* START *
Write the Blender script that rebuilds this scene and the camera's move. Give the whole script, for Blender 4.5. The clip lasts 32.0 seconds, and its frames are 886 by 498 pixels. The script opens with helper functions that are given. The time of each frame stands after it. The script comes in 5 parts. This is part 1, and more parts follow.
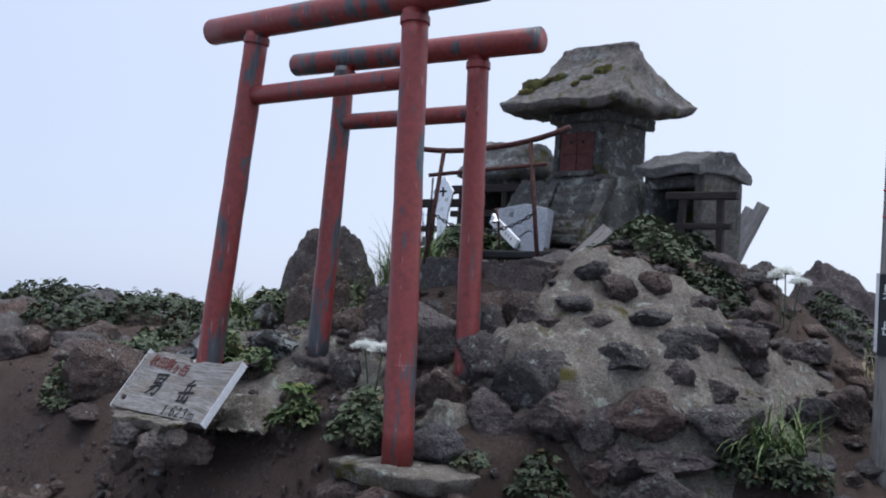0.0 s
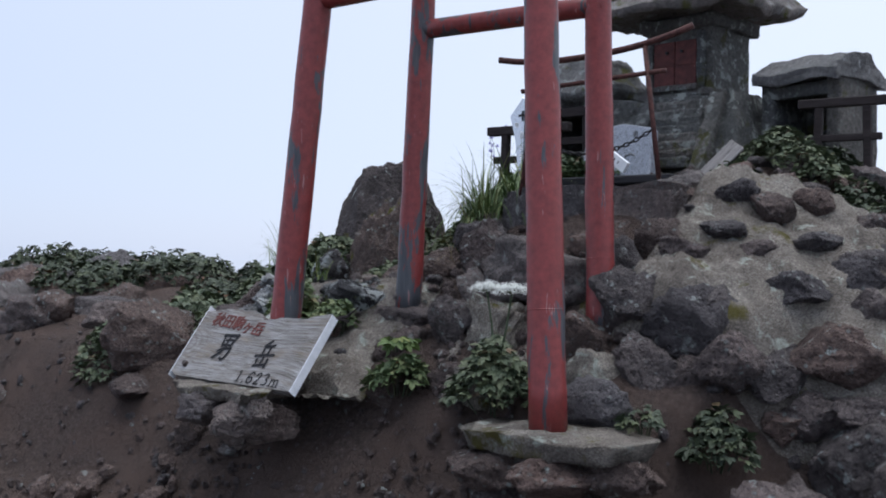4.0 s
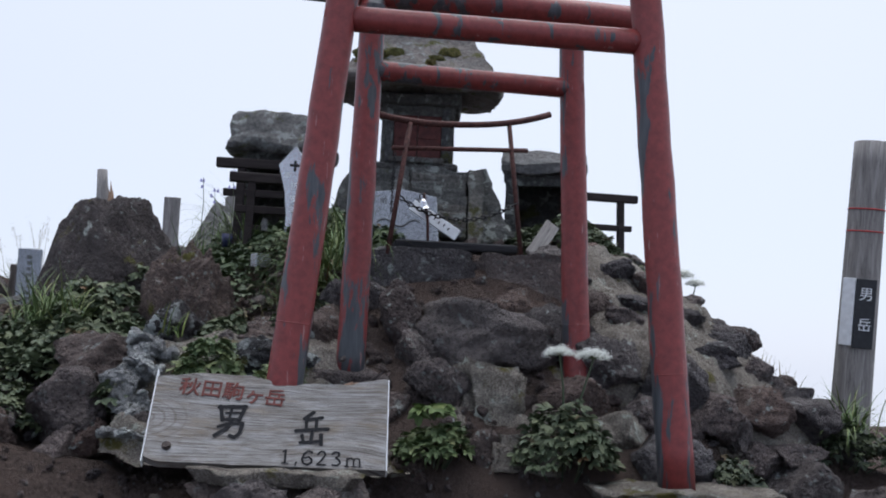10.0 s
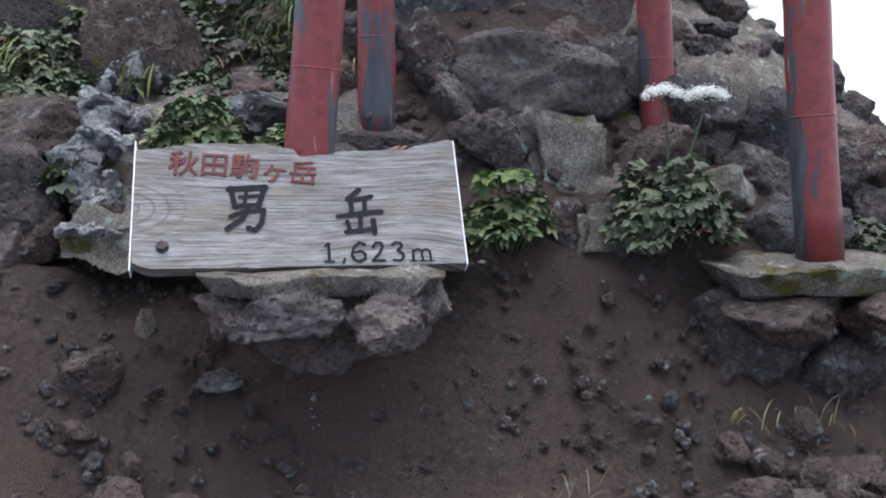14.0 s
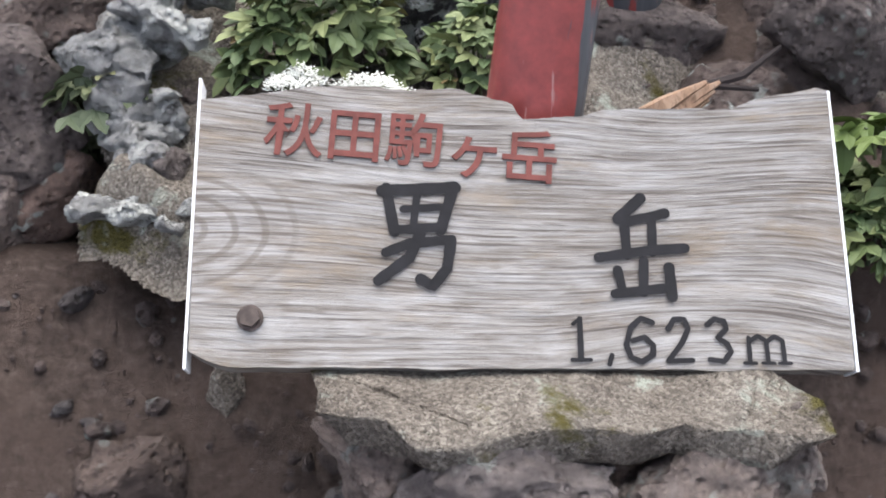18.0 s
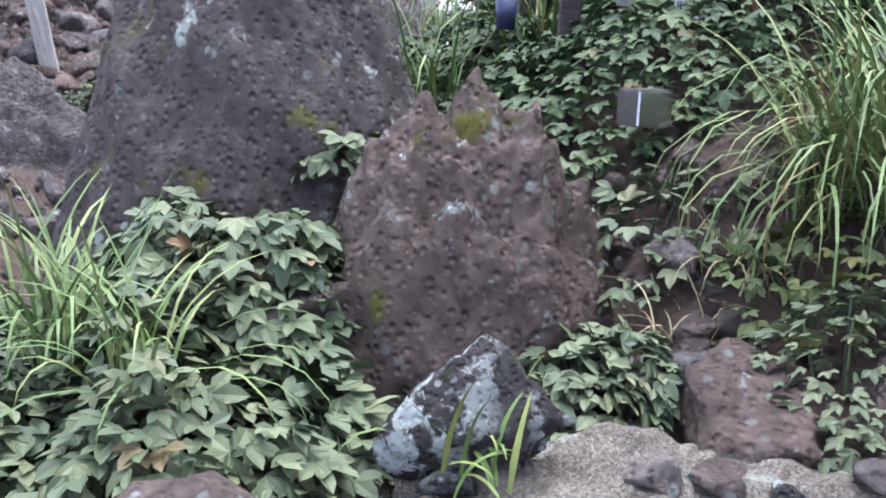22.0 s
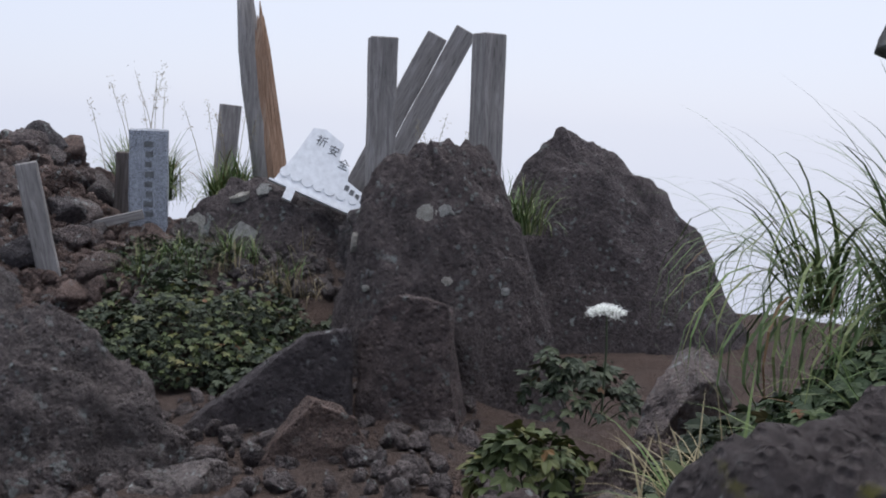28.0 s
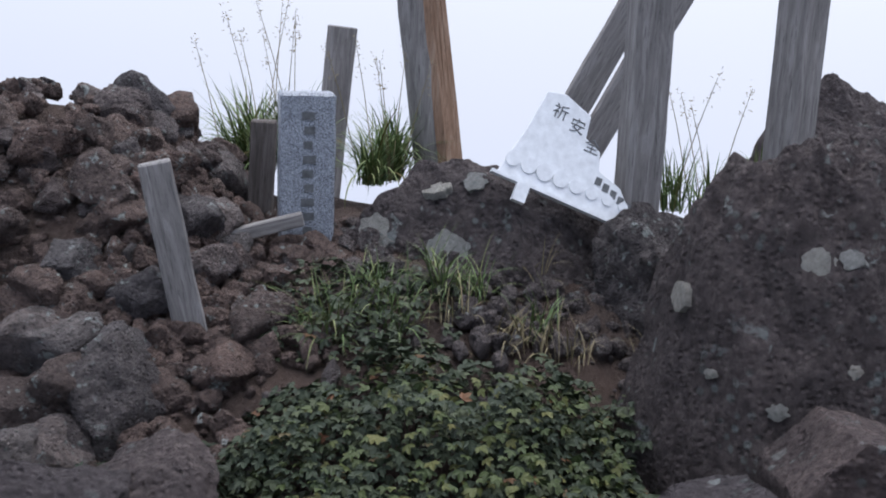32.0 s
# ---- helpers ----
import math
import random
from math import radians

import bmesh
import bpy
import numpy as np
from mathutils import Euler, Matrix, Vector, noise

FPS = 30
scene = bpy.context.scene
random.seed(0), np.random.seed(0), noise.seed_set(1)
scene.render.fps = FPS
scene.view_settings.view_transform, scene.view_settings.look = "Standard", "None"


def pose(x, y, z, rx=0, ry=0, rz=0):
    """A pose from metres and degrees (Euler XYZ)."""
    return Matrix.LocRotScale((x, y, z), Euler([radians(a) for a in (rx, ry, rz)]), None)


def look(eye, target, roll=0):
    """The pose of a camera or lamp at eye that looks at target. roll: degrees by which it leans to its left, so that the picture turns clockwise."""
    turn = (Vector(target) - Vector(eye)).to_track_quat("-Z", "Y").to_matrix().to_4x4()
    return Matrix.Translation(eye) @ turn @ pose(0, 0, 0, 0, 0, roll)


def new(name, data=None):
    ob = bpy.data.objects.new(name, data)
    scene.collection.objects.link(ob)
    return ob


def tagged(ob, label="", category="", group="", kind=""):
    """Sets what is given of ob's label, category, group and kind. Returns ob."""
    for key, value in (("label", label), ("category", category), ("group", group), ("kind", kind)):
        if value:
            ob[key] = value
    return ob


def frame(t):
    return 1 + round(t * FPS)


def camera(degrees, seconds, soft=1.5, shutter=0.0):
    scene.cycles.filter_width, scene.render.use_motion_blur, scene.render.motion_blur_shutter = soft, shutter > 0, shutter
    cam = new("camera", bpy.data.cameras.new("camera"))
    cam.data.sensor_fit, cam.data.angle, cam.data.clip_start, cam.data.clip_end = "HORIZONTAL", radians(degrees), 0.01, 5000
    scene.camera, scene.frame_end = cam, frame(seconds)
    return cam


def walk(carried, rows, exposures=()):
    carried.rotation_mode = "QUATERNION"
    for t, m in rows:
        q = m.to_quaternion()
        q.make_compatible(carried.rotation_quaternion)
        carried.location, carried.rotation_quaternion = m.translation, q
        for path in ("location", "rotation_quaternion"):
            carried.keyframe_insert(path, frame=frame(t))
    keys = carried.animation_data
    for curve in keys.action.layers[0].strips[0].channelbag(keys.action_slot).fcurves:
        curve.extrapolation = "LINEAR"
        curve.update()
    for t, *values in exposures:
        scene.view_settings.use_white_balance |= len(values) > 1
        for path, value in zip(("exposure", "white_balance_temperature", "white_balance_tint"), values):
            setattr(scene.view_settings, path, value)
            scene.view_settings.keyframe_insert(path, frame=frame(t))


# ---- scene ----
* END *
**TASK REQUIREMENTS**
Transcribe all of the material exactly, leaving out whatever pictures it contains.

**SOLVED EXERCISE**
Write the Blender script that rebuilds this scene and the camera's move. Give the whole script, for Blender 4.5. The clip lasts 32.0 seconds, and its frames are 886 by 498 pixels. The script opens with helper functions that are given. The time of each frame stands after it. The script comes in 5 parts. This is part 1, and more parts follow.
0.0 s
4.0 s
10.0 s
14.0 s
18.0 s
22.0 s
28.0 s
32.0 s
# ---- helpers ----
import math
import random
from math import radians

import bmesh
import bpy
import numpy as np
from mathutils import Euler, Matrix, Vector, noise

FPS = 30
scene = bpy.context.scene
random.seed(0), np.random.seed(0), noise.seed_set(1)
scene.render.fps = FPS
scene.view_settings.view_transform, scene.view_settings.look = "Standard", "None"


def pose(x, y, z, rx=0, ry=0, rz=0):
    """A pose from metres and degrees (Euler XYZ)."""
    return Matrix.LocRotScale((x, y, z), Euler([radians(a) for a in (rx, ry, rz)]), None)


def look(eye, target, roll=0):
    """The pose of a camera or lamp at eye that looks at target. roll: degrees by which it leans to its left, so that the picture turns clockwise."""
    turn = (Vector(target) - Vector(eye)).to_track_quat("-Z", "Y").to_matrix().to_4x4()
    return Matrix.Translation(eye) @ turn @ pose(0, 0, 0, 0, 0, roll)


def new(name, data=None):
    ob = bpy.data.objects.new(name, data)
    scene.collection.objects.link(ob)
    return ob


def tagged(ob, label="", category="", group="", kind=""):
    """Sets what is given of ob's label, category, group and kind. Returns ob."""
    for key, value in (("label", label), ("category", category), ("group", group), ("kind", kind)):
        if value:
            ob[key] = value
    return ob


def frame(t):
    return 1 + round(t * FPS)


def camera(degrees, seconds, soft=1.5, shutter=0.0):
    scene.cycles.filter_width, scene.render.use_motion_blur, scene.render.motion_blur_shutter = soft, shutter > 0, shutter
    cam = new("camera", bpy.data.cameras.new("camera"))
    cam.data.sensor_fit, cam.data.angle, cam.data.clip_start, cam.data.clip_end = "HORIZONTAL", radians(degrees), 0.01, 5000
    scene.camera, scene.frame_end = cam, frame(seconds)
    return cam


def walk(carried, rows, exposures=()):
    carried.rotation_mode = "QUATERNION"
    for t, m in rows:
        q = m.to_quaternion()
        q.make_compatible(carried.rotation_quaternion)
        carried.location, carried.rotation_quaternion = m.translation, q
        for path in ("location", "rotation_quaternion"):
            carried.keyframe_insert(path, frame=frame(t))
    keys = carried.animation_data
    for curve in keys.action.layers[0].strips[0].channelbag(keys.action_slot).fcurves:
        curve.extrapolation = "LINEAR"
        curve.update()
    for t, *values in exposures:
        scene.view_settings.use_white_balance |= len(values) > 1
        for path, value in zip(("exposure", "white_balance_temperature", "white_balance_tint"), values):
            setattr(scene.view_settings, path, value)
            scene.view_settings.keyframe_insert(path, frame=frame(t))


# ---- scene ----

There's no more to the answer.